Эволюция как идея | страница 69
Любищевские чтения в Ульяновске Наумову удалось устроить уже в апреле 1987 г.[39], когда и в Москве-то едва начинали верить в «перестройку» (всерьез заявленную в конце января 1987 г.).
Кроме Р. В. Наумова, Чтения обеспечивали его ученики:
Анатолий Николаевич Марасов, ставший писателем и философом, поднявший гуманитарную часть Чтений очень высоко. Он сменил в 2000 году Наумова как председатель, каковым работал до 2009 года, когда был «съеден» новым злым начальством;
Владимир Александрович Гуркин, живший в мире, где античная эстетика переплеталась с любищевской, однако умевший (непостижимым для меня образом) тихо убеждать начальство. Уход его из Оргкомитета (что сразу же было маркировано сбоем нумерации Чтений), а затем и с самих Чтений (его теперь занимает только волжское краеведение) было тяжелым ударом;
Григорий Семенович Зусмановский (племянник Александра Григорьевича Зусмановского (1923–2007), о ком у меня много написано), внедрявший тогда в эволюционную науку идеи социальной психологии. О нем немного сказано в главе 2.

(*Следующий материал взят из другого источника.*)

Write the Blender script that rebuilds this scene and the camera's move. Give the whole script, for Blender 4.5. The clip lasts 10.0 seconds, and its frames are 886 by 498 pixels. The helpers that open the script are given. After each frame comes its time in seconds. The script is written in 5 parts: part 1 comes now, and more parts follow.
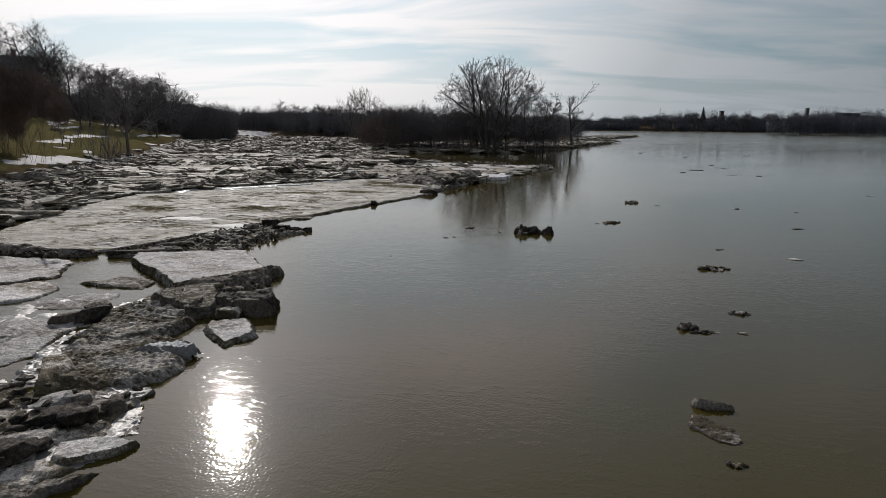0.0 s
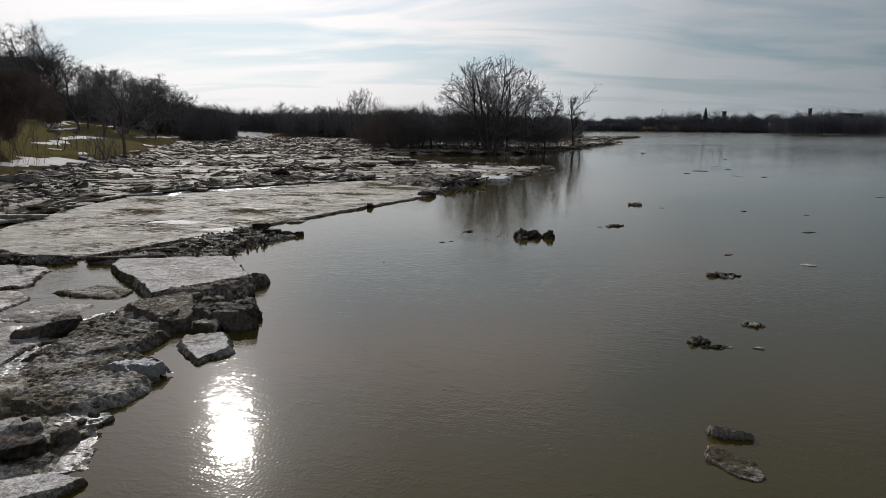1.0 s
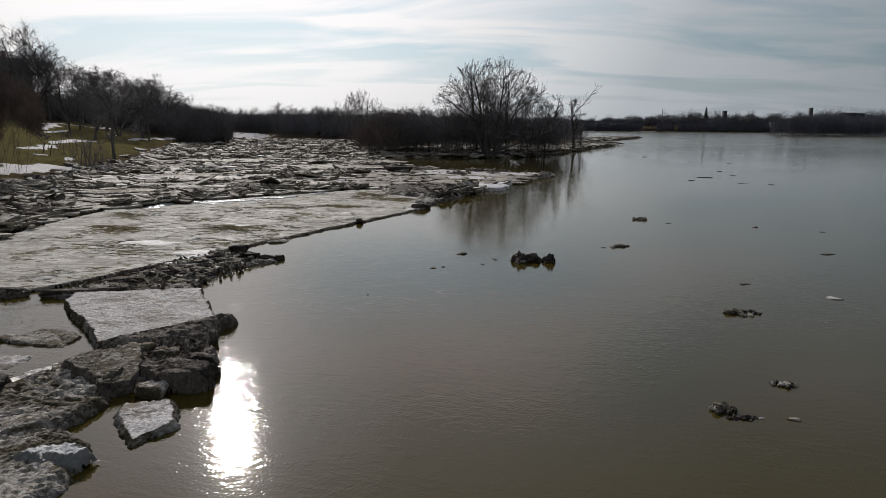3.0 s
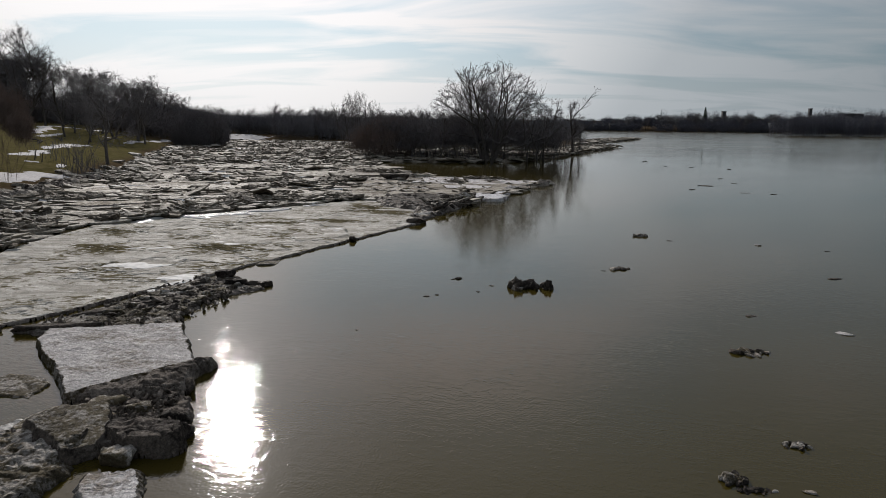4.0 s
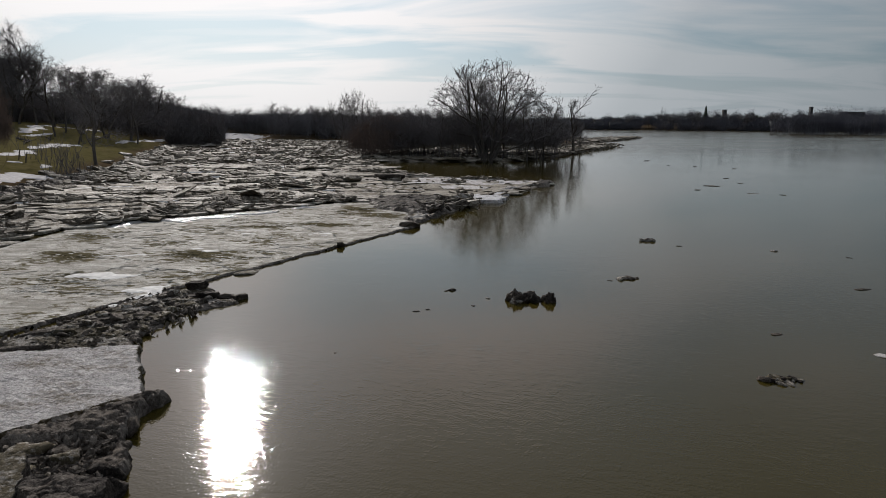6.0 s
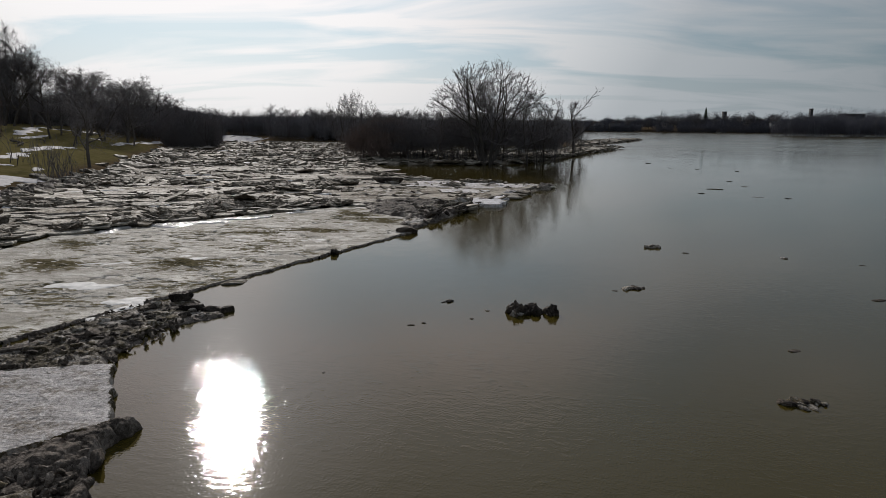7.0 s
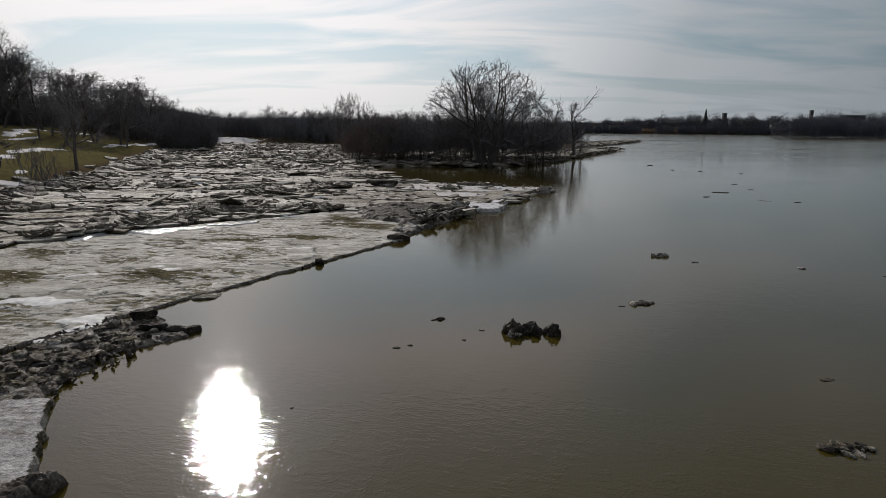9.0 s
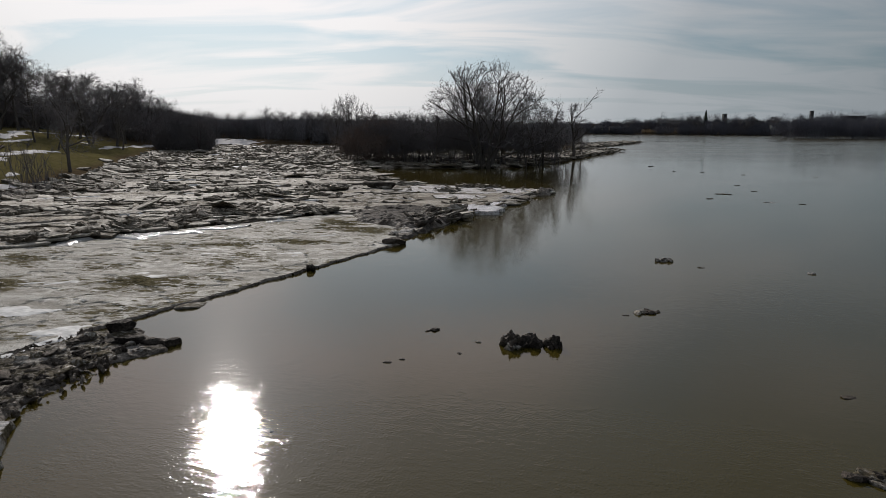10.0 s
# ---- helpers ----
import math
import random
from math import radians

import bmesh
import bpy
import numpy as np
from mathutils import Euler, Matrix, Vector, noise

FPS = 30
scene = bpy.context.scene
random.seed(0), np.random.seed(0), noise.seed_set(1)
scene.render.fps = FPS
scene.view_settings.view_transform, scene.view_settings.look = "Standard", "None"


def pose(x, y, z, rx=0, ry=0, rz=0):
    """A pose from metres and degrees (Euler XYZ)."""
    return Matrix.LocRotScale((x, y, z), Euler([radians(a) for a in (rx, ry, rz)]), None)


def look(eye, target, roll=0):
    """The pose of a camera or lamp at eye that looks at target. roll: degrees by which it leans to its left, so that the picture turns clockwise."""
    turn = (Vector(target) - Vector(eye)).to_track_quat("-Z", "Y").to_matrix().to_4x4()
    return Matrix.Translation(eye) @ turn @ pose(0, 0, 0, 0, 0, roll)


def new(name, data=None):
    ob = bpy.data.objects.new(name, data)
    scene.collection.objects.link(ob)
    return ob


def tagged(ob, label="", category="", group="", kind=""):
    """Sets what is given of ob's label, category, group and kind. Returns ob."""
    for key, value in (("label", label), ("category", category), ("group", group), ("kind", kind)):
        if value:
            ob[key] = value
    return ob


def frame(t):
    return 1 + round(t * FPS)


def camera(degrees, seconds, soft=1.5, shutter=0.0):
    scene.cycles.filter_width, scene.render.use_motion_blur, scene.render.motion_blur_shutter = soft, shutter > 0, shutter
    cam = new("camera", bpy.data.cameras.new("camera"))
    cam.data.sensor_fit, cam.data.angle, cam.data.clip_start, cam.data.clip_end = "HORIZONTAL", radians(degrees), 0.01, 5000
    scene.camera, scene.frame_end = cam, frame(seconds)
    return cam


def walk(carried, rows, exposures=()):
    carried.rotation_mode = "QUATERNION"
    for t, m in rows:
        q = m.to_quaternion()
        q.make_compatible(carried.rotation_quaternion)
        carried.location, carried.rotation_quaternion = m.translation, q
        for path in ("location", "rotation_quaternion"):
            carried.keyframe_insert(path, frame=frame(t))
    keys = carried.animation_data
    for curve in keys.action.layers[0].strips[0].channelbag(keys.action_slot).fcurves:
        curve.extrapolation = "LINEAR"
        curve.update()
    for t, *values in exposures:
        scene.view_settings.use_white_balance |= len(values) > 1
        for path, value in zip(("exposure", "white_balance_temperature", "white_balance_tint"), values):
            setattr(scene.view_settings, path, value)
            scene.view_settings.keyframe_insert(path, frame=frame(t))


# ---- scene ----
cam = camera(70.0, 10.0, 0.7)
PATH = [
    (0, (0.01, 1.158, 4.603), (-0.061, 3.118, 4.212), 0.6),
    (0.5, (0.107, 1.668, 4.621), (0.031, 3.627, 4.229), 0.5),
    (1, (0.181, 2.192, 4.561), (0.104, 4.152, 4.173), 0.5),
    (1.5, (0.215, 2.807, 4.418), (0.138, 4.767, 4.03), 0.5),
    (2, (0.271, 3.262, 4.376), (0.194, 5.222, 3.984), 0.4),
    (2.5, (0.407, 3.872, 4.599), (0.33, 5.832, 4.207), 0.5),
    (2.7, (0.398, 3.99, 4.82), (0.321, 5.95, 4.429), 0.5),
    (3.8, (0.493, 5.203, 5.904), (0.419, 7.163, 5.509), 0.6),
    (4, (0.533, 5.324, 5.976), (0.46, 7.284, 5.581), 0.6),
    (4.5, (0.587, 5.891, 5.97), (0.515, 7.85, 5.575), 0.6),
    (5, (0.636, 6.389, 5.917), (0.564, 8.348, 5.519), 0.5),
    (5.5, (0.693, 6.878, 5.902), (0.62, 8.836, 5.503), 0.5),
    (7, (0.775, 8.541, 5.94), (0.703, 10.501, 5.548), 0.5),
    (7.5, (0.831, 9.025, 5.943), (0.758, 10.985, 5.552), 0.5),
    (8, (0.888, 9.511, 5.94), (0.816, 11.472, 5.552), 0.5),
    (8.5, (0.947, 10.004, 5.932), (0.875, 11.964, 5.545), 0.5),
    (9, (0.989, 10.526, 5.886), (0.918, 12.487, 5.499), 0.5),
    (9.5, (1.065, 11.011, 5.886), (0.993, 12.972, 5.499), 0.5),
    (10, (1.111, 11.555, 5.859), (1.04, 13.516, 5.476), 0.4),
]
walk(cam, [(t, look(eye, target, roll)) for t, eye, target, roll in PATH], [(0, -0.02), (5, -0.06), (10, -0.15)])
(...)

Елена Александровна Артемьева, описавшая номогенез крыльев бабочек, держала марку Чтений до самой последней возможности, когда предыдущих членов уже в работе не было.
Из иногородних членов Оргкомитета ярко выделялся Рэм Георгиевич Баранцев, математик-прикладник, философ и лауреат госпремии (чем умел влиять на ульяновское начальство), издатель и архивариус Любищева. Им помогали самые смышленые студенты. Были и другие, с кем иметь дело мне не пришлось.

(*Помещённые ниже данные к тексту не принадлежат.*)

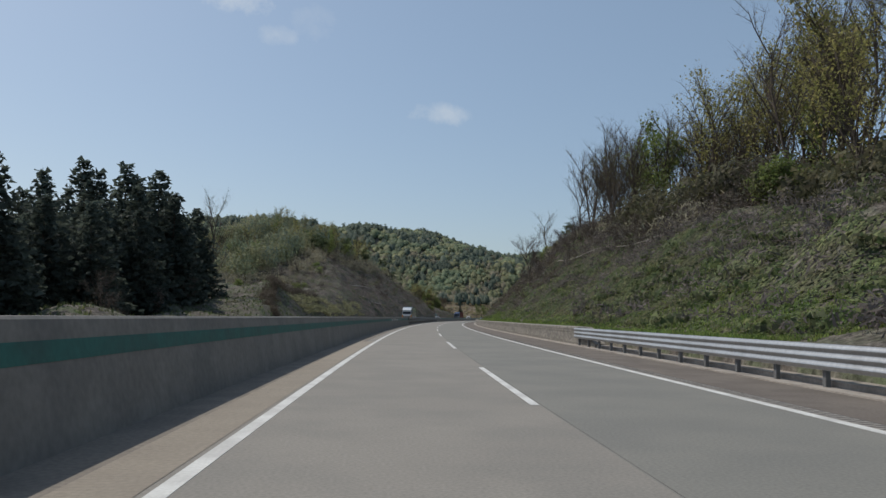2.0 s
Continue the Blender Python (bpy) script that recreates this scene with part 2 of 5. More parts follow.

На Чтениях преобладал удивительно дружный, порою почти семейный дух, и Оргкомитет умел сохранять его во враждебном начальственном окружении. Чтения быстро набрали популярность, и пусть далеко не все могли приезжать, зато присылали тексты, и тоненькие брошюрки тезисов понемногу обратились в толстые тома докладов (а в 2008 г. даже в двухтомник на 662 страницы петитом). Все их украшал жук скарабей — творение прекрасного местного художника Александра Владимировича Зинина. На Чтениях он выступал также с докладами пифагорейского духа, они, кажется, понятны только Марасову, зато его восхищают.

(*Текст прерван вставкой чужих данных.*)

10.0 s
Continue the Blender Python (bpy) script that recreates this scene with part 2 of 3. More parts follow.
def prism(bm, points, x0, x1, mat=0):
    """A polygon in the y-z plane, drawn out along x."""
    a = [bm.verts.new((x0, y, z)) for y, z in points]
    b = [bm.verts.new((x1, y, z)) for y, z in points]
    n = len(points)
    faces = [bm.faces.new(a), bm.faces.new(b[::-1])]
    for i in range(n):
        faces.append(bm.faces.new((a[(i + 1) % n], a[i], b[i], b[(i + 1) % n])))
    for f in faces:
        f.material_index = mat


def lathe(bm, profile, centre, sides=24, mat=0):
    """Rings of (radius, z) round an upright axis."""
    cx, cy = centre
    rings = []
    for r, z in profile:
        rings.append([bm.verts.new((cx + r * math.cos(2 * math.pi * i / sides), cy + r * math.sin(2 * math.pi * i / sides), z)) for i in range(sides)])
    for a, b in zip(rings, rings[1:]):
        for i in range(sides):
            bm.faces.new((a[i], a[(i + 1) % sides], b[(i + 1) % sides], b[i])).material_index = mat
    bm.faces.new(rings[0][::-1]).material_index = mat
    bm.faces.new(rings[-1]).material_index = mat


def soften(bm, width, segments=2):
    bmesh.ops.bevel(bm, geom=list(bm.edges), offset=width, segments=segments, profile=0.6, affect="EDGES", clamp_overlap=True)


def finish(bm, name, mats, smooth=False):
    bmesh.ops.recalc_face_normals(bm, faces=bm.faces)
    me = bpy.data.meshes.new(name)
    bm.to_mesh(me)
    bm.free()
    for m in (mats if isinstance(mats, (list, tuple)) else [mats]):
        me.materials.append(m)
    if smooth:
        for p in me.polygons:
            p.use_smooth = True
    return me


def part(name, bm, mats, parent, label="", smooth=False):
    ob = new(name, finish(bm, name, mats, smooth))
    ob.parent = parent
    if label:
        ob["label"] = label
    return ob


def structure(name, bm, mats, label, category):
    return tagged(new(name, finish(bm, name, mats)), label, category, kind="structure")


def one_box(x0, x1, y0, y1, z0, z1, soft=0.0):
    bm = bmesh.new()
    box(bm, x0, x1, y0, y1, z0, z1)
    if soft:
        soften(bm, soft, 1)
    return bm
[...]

На страницах сборников и развернулось эволюционное братство. Открывали их всегда публикации работ Любищева и сведения о его огромном архиве, затем чаще всего следовали пленарные доклады, доклады эволюционной и гуманитарной секций, после чего — основная по размерам экологическая секция. Последняя не имела отношения к любищевской тематике, зато была главным местом, где могли публиковаться биологи Среднего Поволжья в годы обрушения местной научной печати.